La loi pose désormais des conditions pour qu’une compétition de jeu vidéo existe. D’une part, il faut des participants qui soient physiquement présents. D’autre part, la mise en place d’un tel évènement doit être déclarée auprès d’une autorité administrative, qui n’a pas encore été nommée.
Il y a aussi le sponsoring qui a été encadré. Aujourd’hui les évènements e-sportifs ne devront pas être la seule source de financement.
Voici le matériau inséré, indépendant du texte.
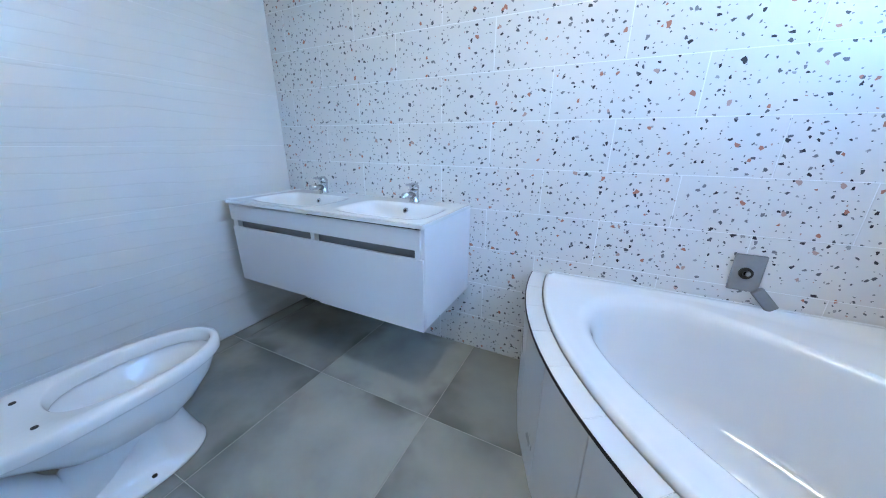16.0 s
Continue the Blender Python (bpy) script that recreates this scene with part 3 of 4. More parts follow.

Les organisateurs vont devoir alors chercher d’autres sources avec l’achat des billets, les buvettes, les droits de retransmission.
En outre, les mineurs pouvant désormais être joueurs professionnels le législateur peut s’inscrire à une compétition dès lors qu’ils sont inscrits dans un registre et que les représentants légaux sont informés du jeu dont il est question et de la somme qui est en jeu en cas de victoire.
Pour conclure, on peut donc voir que le législateur a souhaité inciter à développer l’e-sport en instaurant un cadre légal pour les compétitions de sport électronique mais le législateur a aussi reconnu un statut au joueur professionnel, leurs permettant d’évoluer dans un cadre plus stable. Reste à voir si les questions en suspens auront leurs réponses dans le futur afin de préciser certaines notions et dispositions.
Morgane Cleophas
1ère année Master IP/IT
[1] Issue de la loi pour une République numérique du 7 octobre 2016.
[2] Ce que propose par exemple la plateforme TWITCH.
[3] Game One ou Nolife
[4] Red Bull Battelgrounds ; MSI Pro Cup.
[5] Défendu par la Criminelle le 21 juin 2000.
[6] Défendu par l’arrêt Cryo (Civile 1, 25 juin 2009).
[7] Articles L332-1 et L332-2-1.
[8] Articles L321-8 à L321-11 du code de la sécurité intérieure.